Namun penggunaan strategi pembelajaran ini akan lebih efektif dalam metode
pem-belajaran kelompok.[9]
2.
Strategi pembelajaran yang berpusat pada pendidik
Strategi pembelajaran yang berpusat pada pendidik adalah
kegiatan pembelajaran yang menekankan terhadap pentingnya aktivitas pendidik
dalam mengajar atau membelajarkan peserta didik. Perencanaan, pelaksanaan dan
penilaian proses serta hasil pembelajaran dilakukan dan dikendalikan oleh
pendidik.[10]
Strategi ini sangat sesuai untuk pembelajaran tahsinul
qiraah, karena dalam pembelajaran tahsinul qiraah dibutuhkan
strategi yang dapat mengaktif-kan guru dan siswa dalam pembelajaran supaya
tidak terdapat kekeliruan dalam memahami, meyakini serta mengamalkan ajaran Al-Qur’an
dan Hadits.
Maka dalam hal ini dituntut adanya hubungan yang erat
antara guru dengan murid, karena suksesnya suatu pendidikan sangat tergantung
kepada seberapa besar hubungan kasih sayang yang dijalin oleh seorang guru
dengan murid. Hubungan itu dianggap cukup bila mampu mendorong murid memberikan
kepercayaan penuh kepada sang guru hingga tidak takut kepadanya.[11]
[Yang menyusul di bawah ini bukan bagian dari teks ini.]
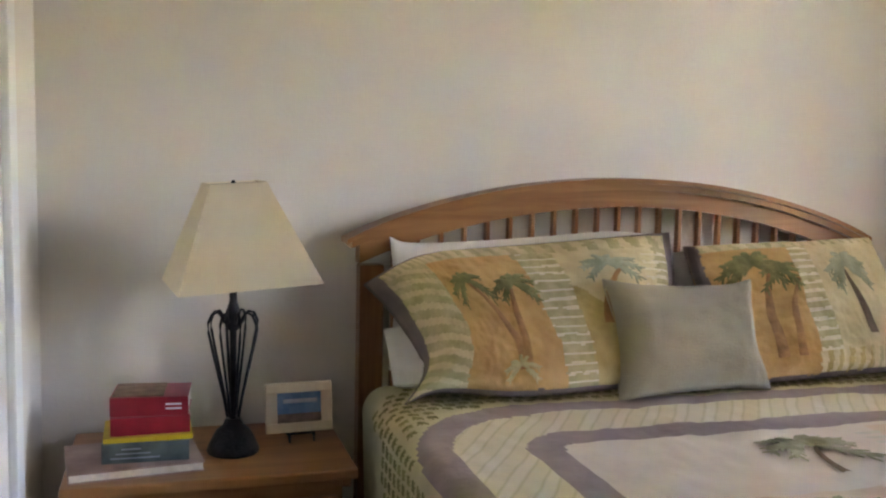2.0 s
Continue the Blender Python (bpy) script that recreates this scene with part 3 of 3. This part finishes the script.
def nightstand(at, w, d, h, material, label):
    e = thing("nightstand", label, "nightstand", at, "pair of nightstands")
    part("top", box(-w / 2, w / 2, -d / 2, d / 2, h - .024, h, .006), material, e)
    part("cornice", box(-w / 2 + .012, w / 2 - .012, -d / 2 + .012, d / 2 - .005, h - .045, h - .0245, .006), material, e)
    bm = box(-w / 2 + .03, w / 2 - .03, -d / 2 + .032, d / 2 - .01, .06, h - .0455, .003)
    part("body", bm, material, e)
    for z0, z1 in ((.36, h - .065), (.09, .345)):
        dr = part("drawer", box(-w / 2 + .045, w / 2 - .045, -d / 2 + .016, -d / 2 + .031, z0, z1, .005), material, e)
        kn = part("knob", lathe([(.006, 0), (.006, .012), (.015, .018), (.016, .024), (.010, .029)], 16), M_IRON, dr, "dark metal knob", True)
        kn.matrix_local = pose(0, -d / 2 + .016, (z0 + z1) / 2, 90, 0, 0)
    for x in (-1, 1):
        for y in (-1, 1):
            part("foot", box(x * (w / 2 - .06) - .03, x * (w / 2 - .06) + .03, y * (d / 2 - .07) - .03, y * (d / 2 - .07) + .03, 0, .06, .004), material, e)
    return e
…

Strategi pembelajaran ini juga memiliki keunggulan dan
kelemahan. Keunggulannya adalah:
a.
Bahan belajar dapat disampaikan secara tuntas oleh
pendidik sesuai dengan program pembelajaran yang telah disiapkan sebelumnya.
b.
Dapat diikuti oleh siswa dalam jumlah besar.
c.
Waktu yang digunakan akan tepat sesuai dengan jadwal
waktu pembelajaran yang telah ditetapkan.
d.
Target materi pembelajaran yang telah direncanakan
relatif mudah tercapai.[12]
Adapun kelemahan strategi pembelajaran yang berpusat pada
pendidik antara lain:
a. Mudah
menimbulkan rasa bosan pada siswa sehingga hal ini dapat mengurangi motivasi,
perhatian dan konsentrasi peserta didik terhadap kegiatan pembelajaran.
b. Keberhasilan
pembelajaran, dalam hal perubahan sikap dan perilaku siswa relatif sulit untuk
diukur karena yang diinformasikan kepada siswa pada umumnya lebih banyak
menyentuh ranah kognitif.
c. Kualitas
pencapaian tujuan belajar yang telah ditetapkan adalah relatif rendah karena
pendidik sering hanya mengejar target waktu untuk menghabiskan materi
pembelajaran.[13]
Strategi pembelajaran yang berpusat
pada pendidik ini pada dasarnya dapat diterapkan dalam metode pembelajaran dengan
teknik ceramah atau kuliah, tanya jawab dan lain sebagainya. Dalam pembelajaran
tahsinul qiraah kedua strategi ini hendaknya diguna-kan secara kombinasi
sesuai dengan materi yang akan dibahas, sehingga tujuan pembelajaran tahsinul
qiraah tercapai.
Pembelajaran
Tahsinul Qiraah adalah proses belajar-mengajar cara membaca al-Qur’an
sesuai dengan petunjuk Nabi Muhammad SAW, Sahabat dan para Salafus Shalih.
[2]
Habib Thoha, dkk., Metodologi Pengajaran Agama, Cet. II, (Yogyakarta: Pustaka Pelajar, 2004), hal. 45.
[4]
Imansjah Alipandie, Didiktik Metodik Pembelajaran Umum, (Surabaya: Usaha Nasional, 1984), hal. 44.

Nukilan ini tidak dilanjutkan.